- [TASK STATEMENT]: All the data should be repeated exactly. Any image in it is left out.

- [DATA PROVIDED]:
● ● ● ● ●

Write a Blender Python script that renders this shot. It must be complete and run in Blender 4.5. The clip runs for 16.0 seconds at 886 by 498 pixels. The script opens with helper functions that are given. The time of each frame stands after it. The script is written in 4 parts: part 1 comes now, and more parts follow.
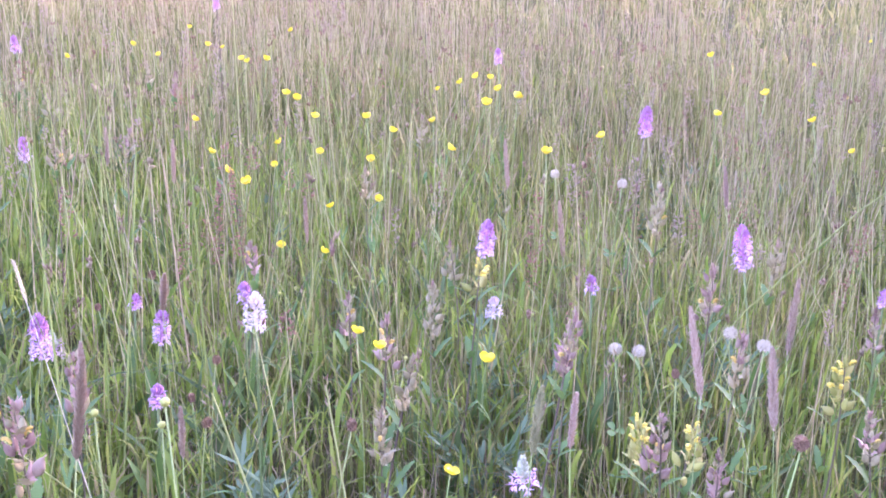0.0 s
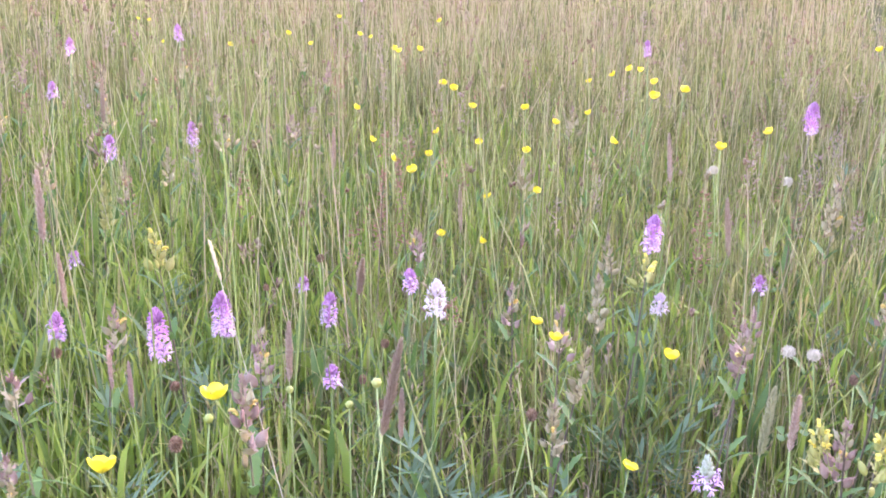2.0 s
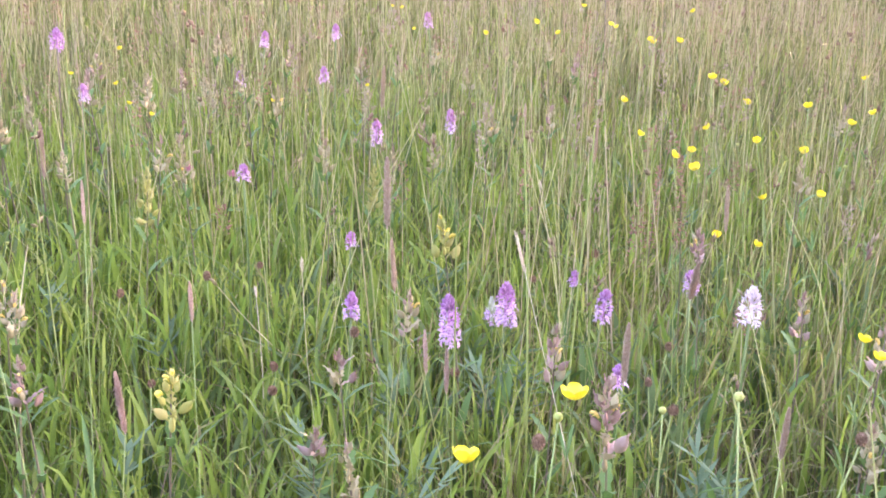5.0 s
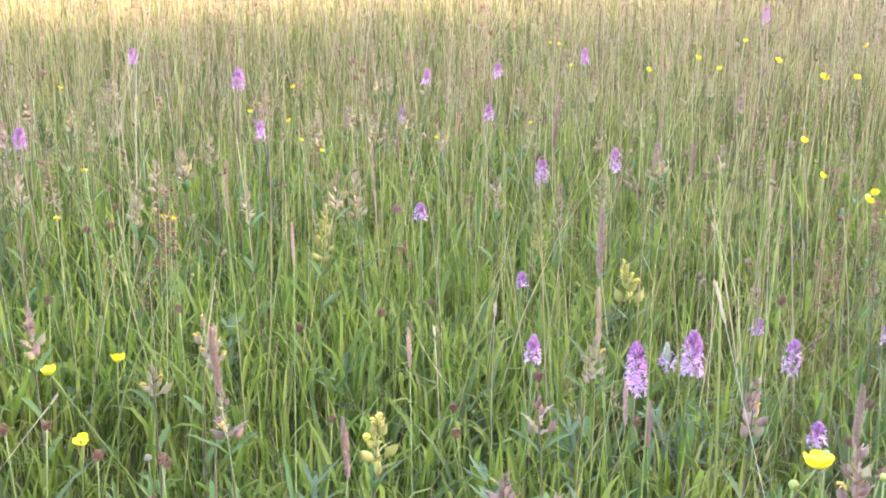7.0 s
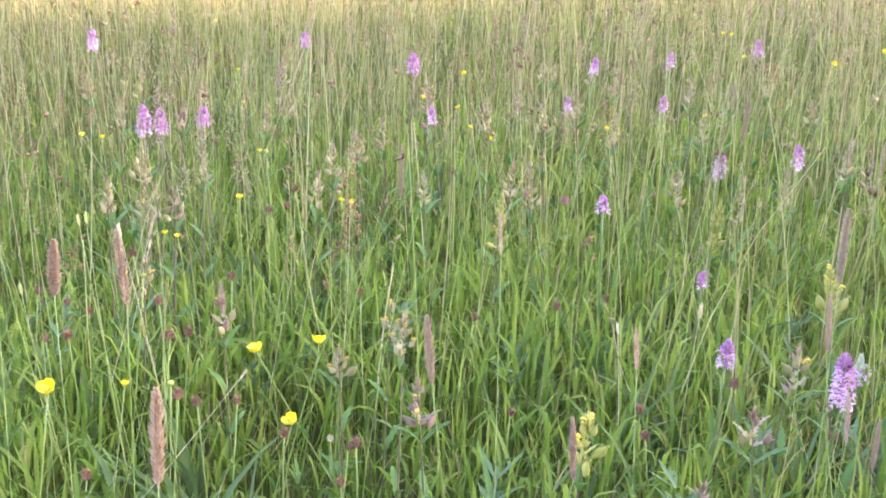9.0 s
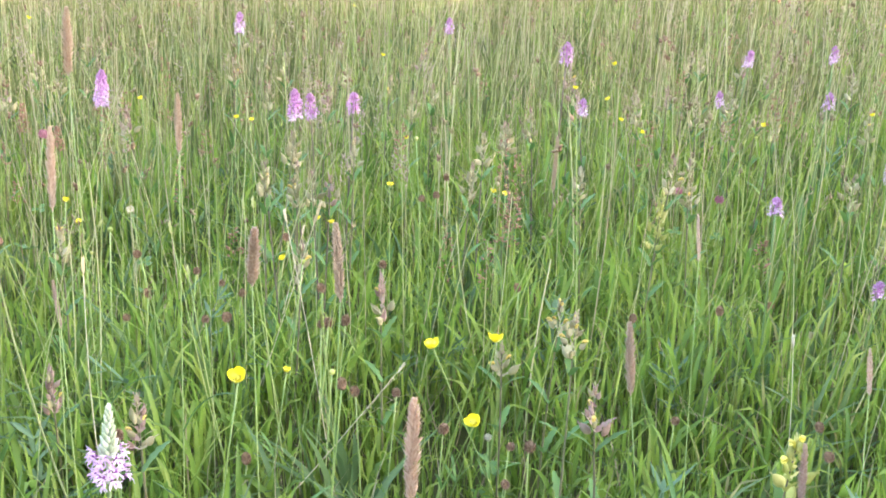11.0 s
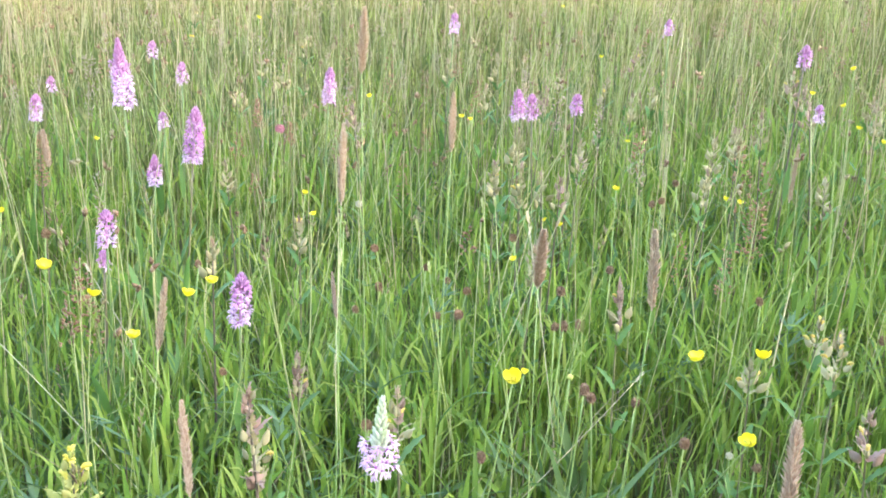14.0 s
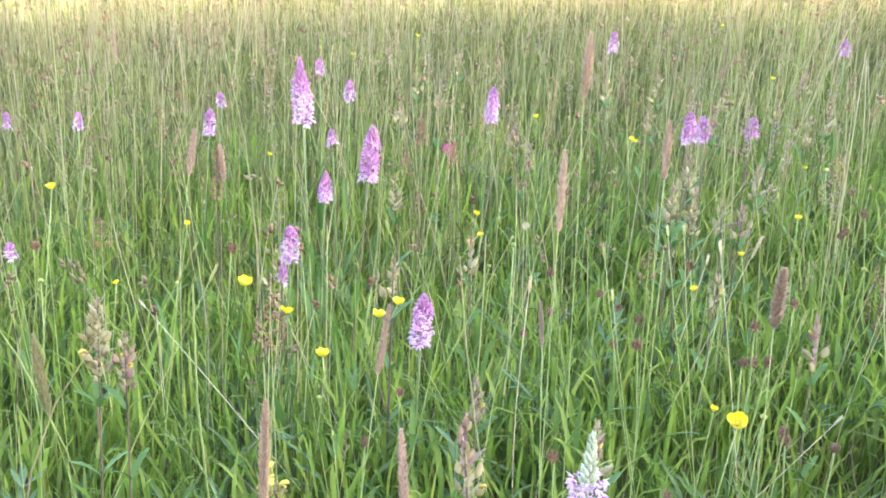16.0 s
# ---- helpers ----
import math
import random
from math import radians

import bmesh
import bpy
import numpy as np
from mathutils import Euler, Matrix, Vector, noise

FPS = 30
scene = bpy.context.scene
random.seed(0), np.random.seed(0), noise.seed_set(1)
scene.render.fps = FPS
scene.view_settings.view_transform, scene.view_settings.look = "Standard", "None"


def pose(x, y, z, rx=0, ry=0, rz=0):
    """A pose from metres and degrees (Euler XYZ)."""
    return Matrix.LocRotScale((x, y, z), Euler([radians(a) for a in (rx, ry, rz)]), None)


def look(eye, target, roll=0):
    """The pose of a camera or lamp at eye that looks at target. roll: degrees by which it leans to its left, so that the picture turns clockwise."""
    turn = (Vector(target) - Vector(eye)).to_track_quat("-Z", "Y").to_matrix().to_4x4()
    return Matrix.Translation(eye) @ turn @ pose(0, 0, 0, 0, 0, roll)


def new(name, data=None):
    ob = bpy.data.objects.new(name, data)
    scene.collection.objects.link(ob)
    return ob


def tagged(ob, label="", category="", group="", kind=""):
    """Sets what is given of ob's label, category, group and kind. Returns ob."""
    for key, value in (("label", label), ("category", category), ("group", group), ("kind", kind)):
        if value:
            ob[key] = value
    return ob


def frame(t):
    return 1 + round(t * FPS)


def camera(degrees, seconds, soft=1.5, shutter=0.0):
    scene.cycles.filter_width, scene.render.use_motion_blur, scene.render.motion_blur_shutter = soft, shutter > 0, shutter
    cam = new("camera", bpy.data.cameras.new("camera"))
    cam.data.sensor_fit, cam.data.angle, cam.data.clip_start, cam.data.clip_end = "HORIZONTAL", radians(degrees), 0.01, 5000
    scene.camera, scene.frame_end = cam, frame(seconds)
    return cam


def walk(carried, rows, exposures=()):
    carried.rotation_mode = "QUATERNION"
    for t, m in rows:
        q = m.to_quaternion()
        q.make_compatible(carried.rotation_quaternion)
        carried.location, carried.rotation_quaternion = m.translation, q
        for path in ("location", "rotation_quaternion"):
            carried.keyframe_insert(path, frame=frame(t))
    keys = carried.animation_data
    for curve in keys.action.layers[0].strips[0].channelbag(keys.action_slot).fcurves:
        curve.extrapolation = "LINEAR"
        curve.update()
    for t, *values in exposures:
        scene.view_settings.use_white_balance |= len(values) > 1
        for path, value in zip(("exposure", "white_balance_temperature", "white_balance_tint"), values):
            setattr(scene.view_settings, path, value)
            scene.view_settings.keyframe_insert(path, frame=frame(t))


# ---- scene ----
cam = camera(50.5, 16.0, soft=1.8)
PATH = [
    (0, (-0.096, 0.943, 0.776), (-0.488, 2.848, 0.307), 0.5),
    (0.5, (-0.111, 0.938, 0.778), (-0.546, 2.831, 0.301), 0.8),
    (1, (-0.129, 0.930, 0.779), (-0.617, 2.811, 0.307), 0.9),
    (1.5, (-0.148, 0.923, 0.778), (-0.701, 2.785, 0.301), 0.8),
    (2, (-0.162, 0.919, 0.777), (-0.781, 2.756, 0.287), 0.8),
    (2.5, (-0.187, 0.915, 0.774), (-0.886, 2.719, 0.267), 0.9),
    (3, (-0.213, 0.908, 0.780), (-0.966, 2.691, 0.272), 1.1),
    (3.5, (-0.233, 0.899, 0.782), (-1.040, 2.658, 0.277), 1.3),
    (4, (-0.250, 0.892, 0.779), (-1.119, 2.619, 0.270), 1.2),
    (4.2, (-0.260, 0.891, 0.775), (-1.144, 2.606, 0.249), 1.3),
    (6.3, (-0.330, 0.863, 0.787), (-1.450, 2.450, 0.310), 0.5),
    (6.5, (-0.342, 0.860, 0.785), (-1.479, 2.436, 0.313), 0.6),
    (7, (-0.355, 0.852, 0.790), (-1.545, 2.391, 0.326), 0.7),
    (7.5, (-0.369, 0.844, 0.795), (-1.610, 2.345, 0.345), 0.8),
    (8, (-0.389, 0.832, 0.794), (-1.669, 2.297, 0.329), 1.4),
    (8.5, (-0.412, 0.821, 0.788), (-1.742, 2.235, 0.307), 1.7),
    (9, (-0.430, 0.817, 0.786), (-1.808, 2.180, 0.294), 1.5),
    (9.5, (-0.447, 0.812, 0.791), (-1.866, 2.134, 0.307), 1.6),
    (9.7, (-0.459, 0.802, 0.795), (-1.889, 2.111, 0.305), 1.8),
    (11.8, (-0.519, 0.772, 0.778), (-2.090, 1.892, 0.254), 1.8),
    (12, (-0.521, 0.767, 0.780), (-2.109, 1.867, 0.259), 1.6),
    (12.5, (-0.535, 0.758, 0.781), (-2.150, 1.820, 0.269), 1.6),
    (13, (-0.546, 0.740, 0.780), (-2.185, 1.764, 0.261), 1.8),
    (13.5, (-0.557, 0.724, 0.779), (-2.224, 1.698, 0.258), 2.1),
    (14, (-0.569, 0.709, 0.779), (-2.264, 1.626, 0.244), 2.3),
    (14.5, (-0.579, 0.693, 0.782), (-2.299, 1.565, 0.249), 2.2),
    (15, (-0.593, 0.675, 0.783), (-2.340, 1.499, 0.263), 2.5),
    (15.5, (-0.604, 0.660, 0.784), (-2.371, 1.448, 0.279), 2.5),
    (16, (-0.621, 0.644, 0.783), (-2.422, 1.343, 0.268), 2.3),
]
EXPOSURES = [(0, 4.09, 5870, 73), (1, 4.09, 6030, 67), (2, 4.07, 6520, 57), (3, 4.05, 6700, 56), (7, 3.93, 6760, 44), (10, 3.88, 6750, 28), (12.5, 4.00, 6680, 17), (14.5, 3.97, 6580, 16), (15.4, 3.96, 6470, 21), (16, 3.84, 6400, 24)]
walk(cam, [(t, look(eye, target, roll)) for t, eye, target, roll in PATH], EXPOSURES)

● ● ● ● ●

- [ANSWER]:
Write a Blender Python script that renders this shot. It must be complete and run in Blender 4.5. The clip runs for 16.0 seconds at 886 by 498 pixels. The script opens with helper functions that are given. The time of each frame stands after it. The script is written in 4 parts: part 1 comes now, and more parts follow.
0.0 s
2.0 s
5.0 s
7.0 s
9.0 s
11.0 s
14.0 s
16.0 s
# ---- helpers ----
import math
import random
from math import radians

import bmesh
import bpy
import numpy as np
from mathutils import Euler, Matrix, Vector, noise

FPS = 30
scene = bpy.context.scene
random.seed(0), np.random.seed(0), noise.seed_set(1)
scene.render.fps = FPS
scene.view_settings.view_transform, scene.view_settings.look = "Standard", "None"


def pose(x, y, z, rx=0, ry=0, rz=0):
    """A pose from metres and degrees (Euler XYZ)."""
    return Matrix.LocRotScale((x, y, z), Euler([radians(a) for a in (rx, ry, rz)]), None)


def look(eye, target, roll=0):
    """The pose of a camera or lamp at eye that looks at target. roll: degrees by which it leans to its left, so that the picture turns clockwise."""
    turn = (Vector(target) - Vector(eye)).to_track_quat("-Z", "Y").to_matrix().to_4x4()
    return Matrix.Translation(eye) @ turn @ pose(0, 0, 0, 0, 0, roll)


def new(name, data=None):
    ob = bpy.data.objects.new(name, data)
    scene.collection.objects.link(ob)
    return ob


def tagged(ob, label="", category="", group="", kind=""):
    """Sets what is given of ob's label, category, group and kind. Returns ob."""
    for key, value in (("label", label), ("category", category), ("group", group), ("kind", kind)):
        if value:
            ob[key] = value
    return ob


def frame(t):
    return 1 + round(t * FPS)


def camera(degrees, seconds, soft=1.5, shutter=0.0):
    scene.cycles.filter_width, scene.render.use_motion_blur, scene.render.motion_blur_shutter = soft, shutter > 0, shutter
    cam = new("camera", bpy.data.cameras.new("camera"))
    cam.data.sensor_fit, cam.data.angle, cam.data.clip_start, cam.data.clip_end = "HORIZONTAL", radians(degrees), 0.01, 5000
    scene.camera, scene.frame_end = cam, frame(seconds)
    return cam


def walk(carried, rows, exposures=()):
    carried.rotation_mode = "QUATERNION"
    for t, m in rows:
        q = m.to_quaternion()
        q.make_compatible(carried.rotation_quaternion)
        carried.location, carried.rotation_quaternion = m.translation, q
        for path in ("location", "rotation_quaternion"):
            carried.keyframe_insert(path, frame=frame(t))
    keys = carried.animation_data
    for curve in keys.action.layers[0].strips[0].channelbag(keys.action_slot).fcurves:
        curve.extrapolation = "LINEAR"
        curve.update()
    for t, *values in exposures:
        scene.view_settings.use_white_balance |= len(values) > 1
        for path, value in zip(("exposure", "white_balance_temperature", "white_balance_tint"), values):
            setattr(scene.view_settings, path, value)
            scene.view_settings.keyframe_insert(path, frame=frame(t))


# ---- scene ----
cam = camera(50.5, 16.0, soft=1.8)
PATH = [
    (0, (-0.096, 0.943, 0.776), (-0.488, 2.848, 0.307), 0.5),
    (0.5, (-0.111, 0.938, 0.778), (-0.546, 2.831, 0.301), 0.8),
    (1, (-0.129, 0.930, 0.779), (-0.617, 2.811, 0.307), 0.9),
    (1.5, (-0.148, 0.923, 0.778), (-0.701, 2.785, 0.301), 0.8),
    (2, (-0.162, 0.919, 0.777), (-0.781, 2.756, 0.287), 0.8),
    (2.5, (-0.187, 0.915, 0.774), (-0.886, 2.719, 0.267), 0.9),
    (3, (-0.213, 0.908, 0.780), (-0.966, 2.691, 0.272), 1.1),
    (3.5, (-0.233, 0.899, 0.782), (-1.040, 2.658, 0.277), 1.3),
    (4, (-0.250, 0.892, 0.779), (-1.119, 2.619, 0.270), 1.2),
    (4.2, (-0.260, 0.891, 0.775), (-1.144, 2.606, 0.249), 1.3),
    (6.3, (-0.330, 0.863, 0.787), (-1.450, 2.450, 0.310), 0.5),
    (6.5, (-0.342, 0.860, 0.785), (-1.479, 2.436, 0.313), 0.6),
    (7, (-0.355, 0.852, 0.790), (-1.545, 2.391, 0.326), 0.7),
    (7.5, (-0.369, 0.844, 0.795), (-1.610, 2.345, 0.345), 0.8),
    (8, (-0.389, 0.832, 0.794), (-1.669, 2.297, 0.329), 1.4),
    (8.5, (-0.412, 0.821, 0.788), (-1.742, 2.235, 0.307), 1.7),
    (9, (-0.430, 0.817, 0.786), (-1.808, 2.180, 0.294), 1.5),
    (9.5, (-0.447, 0.812, 0.791), (-1.866, 2.134, 0.307), 1.6),
    (9.7, (-0.459, 0.802, 0.795), (-1.889, 2.111, 0.305), 1.8),
    (11.8, (-0.519, 0.772, 0.778), (-2.090, 1.892, 0.254), 1.8),
    (12, (-0.521, 0.767, 0.780), (-2.109, 1.867, 0.259), 1.6),
    (12.5, (-0.535, 0.758, 0.781), (-2.150, 1.820, 0.269), 1.6),
    (13, (-0.546, 0.740, 0.780), (-2.185, 1.764, 0.261), 1.8),
    (13.5, (-0.557, 0.724, 0.779), (-2.224, 1.698, 0.258), 2.1),
    (14, (-0.569, 0.709, 0.779), (-2.264, 1.626, 0.244), 2.3),
    (14.5, (-0.579, 0.693, 0.782), (-2.299, 1.565, 0.249), 2.2),
    (15, (-0.593, 0.675, 0.783), (-2.340, 1.499, 0.263), 2.5),
    (15.5, (-0.604, 0.660, 0.784), (-2.371, 1.448, 0.279), 2.5),
    (16, (-0.621, 0.644, 0.783), (-2.422, 1.343, 0.268), 2.3),
]
EXPOSURES = [(0, 4.09, 5870, 73), (1, 4.09, 6030, 67), (2, 4.07, 6520, 57), (3, 4.05, 6700, 56), (7, 3.93, 6760, 44), (10, 3.88, 6750, 28), (12.5, 4.00, 6680, 17), (14.5, 3.97, 6580, 16), (15.4, 3.96, 6470, 21), (16, 3.84, 6400, 24)]
walk(cam, [(t, look(eye, target, roll)) for t, eye, target, roll in PATH], EXPOSURES)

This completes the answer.